:: WRITTEN PROBLEM ::
Retype the whole listing verbatim and keep the pictures out of it.

:: AVAILABLE DATA ::
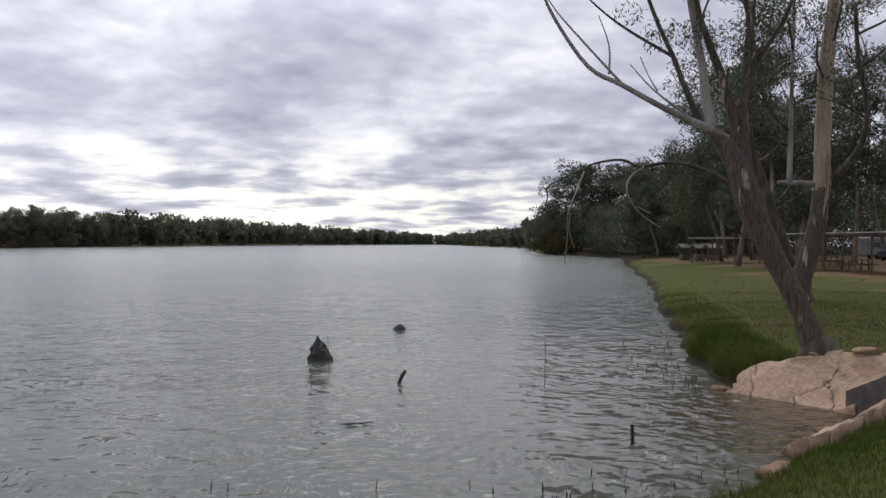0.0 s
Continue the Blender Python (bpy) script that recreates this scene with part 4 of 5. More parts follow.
for i, az in enumerate((44.6, 46.2, 47.4, 49.5, 51.3, 52.6, 57.5, 63.2, 64.0, 69.3, 72.5, 75.6, 77.8, 79.6, 82.2, 84.0, 87.1, 89.5, 100.2, 101.5, 103.2, 116.0)):
    d = (186 if az < 56 else 168 if az < 80 else 176 if az < 95 else 188) + r.uniform(-6, 6)
    dead_tree(-d * math.sin(radians(az)), d * math.cos(radians(az)), r.uniform(6.0, 10.5), 800 + i, lean=(r.normal(0, 0.1), r.normal(0, 0.1)), forks=3, level=2, bare=0.4, girth=0.8, spread=0.7, kids=(2, 3),
              label="slender bleached dead sapling before the living gums", wood_kind=PALE_DEAD)
r = np.random.default_rng(5)
stub = Geo().tube([(0, 0, -0.6), (0.03, 0, 0.2), (0.0, 0.05, 0.7)], [0.3, 0.22, 0.12], 7, 0.2, r).mesh("stump", DEAD, True)
for i in range(80):
    y = r.uniform(-100, 165) if i < 50 else r.uniform(85, 165)
    x = np.interp(y, [-100, -20, 40, 165], [-160, -150, -135, -146]) + r.uniform(-12, 8)
    ob = part("stump", stub, None, m=pose(x, y, 0, r.uniform(-15, 15), r.uniform(-15, 15), r.uniform(0, 360)) @ Matrix.Diagonal((1, 1, r.uniform(0.6, 2.2), 1)))
    tagged(ob, "small dark stump poking out of the flooded shallows", "stump", "stumps in the shallows")
for i in range(26):
    y = r.uniform(-60, 150)
    x = np.interp(y, [-60, 40, 150], [-170, -152, -158]) + r.uniform(-8, 8)
    snag(x, y, r.uniform(3.5, 8.5), 500 + i, lean=(r.normal(0, 0.08), r.normal(0, 0.08)), stubs=2, girth=0.7, label="thin bare dead trunk among the drowned trees")
for az, d, h in ((132.0, 262, 18.2), (133.4, 268, 16.4), (132.7, 272, 17.6), (131.2, 332, 16), (130.1, 332, 15.4), (129.2, 330, 14), (130.6, 334, 15.7), (131.8, 332, 17), (134.8, 270, 16.2), (136.6, 275, 16.6), (137.6, 272, 15.6), (140.2, 280, 15.6), (143.5, 272, 16.4), (144.2, 276, 16.8), (145.6, 270, 17.6), (146.4, 266, 18.6), (147.0, 264, 19.6), (147.8, 266, 18), (148.5, 264, 17.2), (151.2, 262, 17.4), (152.0, 262, 17.4)):
    x, y = -d * math.sin(radians(az)), d * math.cos(radians(az))
    base, h = (11.5, h - 7.6) if d > 320 else (0.8, h)
    plant(GUMS, int(d), x, y, base, h, 13.0, 37 * az, "tall dark gum rising above the bridge deck", "tree", "gums beyond the bridge", squash=1.1)
far_wood("wood_past_piers", [(-d * math.sin(radians(a)), d * math.cos(radians(a)), 0.8, rng.uniform(0.85, 1.15)) for a, d in zip(rng.uniform(131.3, 156, 150), rng.uniform(262, 300, 150))], 10.5, "dark wood seen between the bridge piers", LEAF_FAR_HAZED, 260, 0.9)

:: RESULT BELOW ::
0.0 s
Continue the Blender Python (bpy) script that recreates this scene with part 4 of 5. More parts follow.
for i, az in enumerate((44.6, 46.2, 47.4, 49.5, 51.3, 52.6, 57.5, 63.2, 64.0, 69.3, 72.5, 75.6, 77.8, 79.6, 82.2, 84.0, 87.1, 89.5, 100.2, 101.5, 103.2, 116.0)):
    d = (186 if az < 56 else 168 if az < 80 else 176 if az < 95 else 188) + r.uniform(-6, 6)
    dead_tree(-d * math.sin(radians(az)), d * math.cos(radians(az)), r.uniform(6.0, 10.5), 800 + i, lean=(r.normal(0, 0.1), r.normal(0, 0.1)), forks=3, level=2, bare=0.4, girth=0.8, spread=0.7, kids=(2, 3),
              label="slender bleached dead sapling before the living gums", wood_kind=PALE_DEAD)
r = np.random.default_rng(5)
stub = Geo().tube([(0, 0, -0.6), (0.03, 0, 0.2), (0.0, 0.05, 0.7)], [0.3, 0.22, 0.12], 7, 0.2, r).mesh("stump", DEAD, True)
for i in range(80):
    y = r.uniform(-100, 165) if i < 50 else r.uniform(85, 165)
    x = np.interp(y, [-100, -20, 40, 165], [-160, -150, -135, -146]) + r.uniform(-12, 8)
    ob = part("stump", stub, None, m=pose(x, y, 0, r.uniform(-15, 15), r.uniform(-15, 15), r.uniform(0, 360)) @ Matrix.Diagonal((1, 1, r.uniform(0.6, 2.2), 1)))
    tagged(ob, "small dark stump poking out of the flooded shallows", "stump", "stumps in the shallows")
for i in range(26):
    y = r.uniform(-60, 150)
    x = np.interp(y, [-60, 40, 150], [-170, -152, -158]) + r.uniform(-8, 8)
    snag(x, y, r.uniform(3.5, 8.5), 500 + i, lean=(r.normal(0, 0.08), r.normal(0, 0.08)), stubs=2, girth=0.7, label="thin bare dead trunk among the drowned trees")
for az, d, h in ((132.0, 262, 18.2), (133.4, 268, 16.4), (132.7, 272, 17.6), (131.2, 332, 16), (130.1, 332, 15.4), (129.2, 330, 14), (130.6, 334, 15.7), (131.8, 332, 17), (134.8, 270, 16.2), (136.6, 275, 16.6), (137.6, 272, 15.6), (140.2, 280, 15.6), (143.5, 272, 16.4), (144.2, 276, 16.8), (145.6, 270, 17.6), (146.4, 266, 18.6), (147.0, 264, 19.6), (147.8, 266, 18), (148.5, 264, 17.2), (151.2, 262, 17.4), (152.0, 262, 17.4)):
    x, y = -d * math.sin(radians(az)), d * math.cos(radians(az))
    base, h = (11.5, h - 7.6) if d > 320 else (0.8, h)
    plant(GUMS, int(d), x, y, base, h, 13.0, 37 * az, "tall dark gum rising above the bridge deck", "tree", "gums beyond the bridge", squash=1.1)
far_wood("wood_past_piers", [(-d * math.sin(radians(a)), d * math.cos(radians(a)), 0.8, rng.uniform(0.85, 1.15)) for a, d in zip(rng.uniform(131.3, 156, 150), rng.uniform(262, 300, 150))], 10.5, "dark wood seen between the bridge piers", LEAF_FAR_HAZED, 260, 0.9)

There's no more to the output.